Yo lo llamaba don Benito. Se lo anuncié al final de una clase, al acercarme a hacerme notar. Le expliqué que si tan fascinante era Benito Pérez Galdós, al que citaba continuamente, le pedía permiso para llamarlo así, en vez de por su nombre. A aquellas alturas de curso quedaba claro que me gustaba su historia y me gustaba él. Y mi profesor se había dado cuenta de ambas.
En sus homilías hacía referencia a las tardes que pasaba en el Ateneo de Madrid de la calle del Prado. Y cómo terminaba casi siempre tomándose unos vinos en "la Venencia", en Echegaray.
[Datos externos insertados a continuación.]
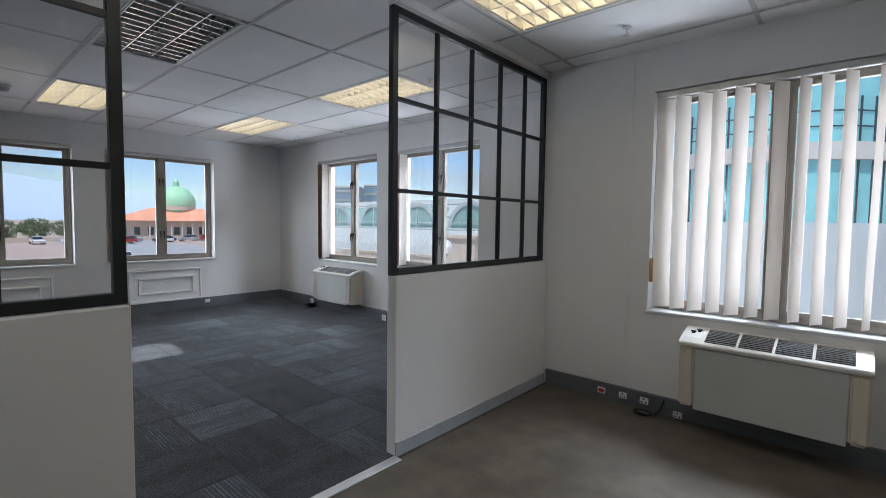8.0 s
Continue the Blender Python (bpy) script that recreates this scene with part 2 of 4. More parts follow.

Todo calles del barrio al que yo me había trasladado un par de años antes y cuyas esquinas descubría con todos los que tuvieran una cicatriz que mereciera lamérsela de principio a fin..
Fue una delicia aprenderme su doctrina...
No hizo falta siquiera que aquel profesor me hiciera el más mínimo caso; nunca me lo hizo. Bastó con que me permitiera llamarlo don Benito. A mí. La misma que dejaba que el portador de un costurón glorioso en su cadera izquierda, la arrinconara contra la pared del número 2 de la calle Cervantes; sabía que me ponía cachonda que me follaran en la casa de Cervantes. Qué pena que en aquellos años viviera en esa finca Juan Alberto Belloch entonces ministro. La de escoltas que había en el portal y la de veces que impidieron que yo me corriera. Me conformé con la ocasiones en las que me metieron mano en los aledaños apoyando las dos manos en una pared de esa calle, abriendo las piernas, dejando que mi acompañante me acariciara y se empecinara en clavármela allí mismo. A mí lo que me ponía era que fuera la casa de Cervantes, que Belloch durmiera en uno de los terceros y que pudiera aparecer don Benito en ese mismo instante. Quería que me viera maleando por Madrid con los artículos de Larra en el bolso.
Denme un buen profesor capaz de hacerme entender lo que él ya conoce. Uno que me aporte mucha literatura. Déjenme que le rece, que le suplique que cuente más. Que aprenda sus evangelios y pueda trasladarlos a mi vida. Soy la más fiel devota del que enreda en esos evangelios.
Y en esa liturgia, de rodillas, sí que soy poderosa.
Cómo ibas a perderte leer esos artículos...
Encima lo ponía difícil. Mucho. Aprobar su asignatura sólo era posible si se contestaban todas las preguntas. Tenías que saberlo absolutamente todo. No iba a ser siempre tan fácil como entrar en una de las televisiones privadas emergentes en aquellos noventa. Y cuando se lo contaras debías hacerlo bien, como una profesional. Porque el discurso con el que expondrías tus plegarias determinaría también tu éxito o fracaso. Tu contrato con él, con don Benito, establecía que debías aprender historia del periodismo español. No cualquier cosa.
Yo lo llamaba don Benito. Se lo anuncié al final de una clase, al acercarme a hacerme notar. Le expliqué que si tan fascinante era Benito Pérez Galdós, al que citaba continuamente, le pedía permiso para llamarlo así, en vez de por su nombre. A aquellas alturas de curso quedaba claro que me gustaba su historia y me gustaba él. Y mi profesor se había dado cuenta de ambas.
En sus homilías hacía referencia a las tardes que pasaba en el Ateneo de Madrid de la calle del Prado. Y cómo terminaba casi siempre tomándose unos vinos en "la Venencia", en Echegaray. Todo calles del barrio al que yo me había trasladado un par de años antes y cuyas esquinas descubría con todos los que tuvieran una cicatriz que mereciera lamérsela de principio a fin..
Fue una delicia aprenderme su doctrina...
No hizo falta siquiera que aquel profesor me hiciera el más mínimo caso; nunca me lo hizo. Bastó con que me permitiera llamarlo don Benito. A mí. La misma que dejaba que el portador de un costurón glorioso en su cadera izquierda, la arrinconara contra la pared del número 2 de la calle Cervantes; sabía que me ponía cachonda que me follaran en la casa de Cervantes. Qué pena que en aquellos años viviera en esa finca Juan Alberto Belloch entonces ministro. La de escoltas que había en el portal y la de veces que impidieron que yo me corriera. Me conformé con la ocasiones en las que me metieron mano en los aledaños apoyando las dos manos en una pared de esa calle, abriendo las piernas, dejando que mi acompañante me acariciara y se empecinara en clavármela allí mismo. A mí lo que me ponía era que fuera la casa de Cervantes, que Belloch durmiera en uno de los terceros y que pudiera aparecer don Benito en ese mismo instante. Quería que me viera maleando por Madrid con los artículos de Larra en el bolso.
Denme un buen profesor capaz de hacerme entender lo que él ya conoce. Uno que me aporte mucha literatura. Déjenme que le rece, que le suplique que cuente más. Que aprenda sus evangelios y pueda trasladarlos a mi vida. Soy la más fiel devota del que enreda en esos evangelios.
Y en esa liturgia, de rodillas, sí que soy poderosa.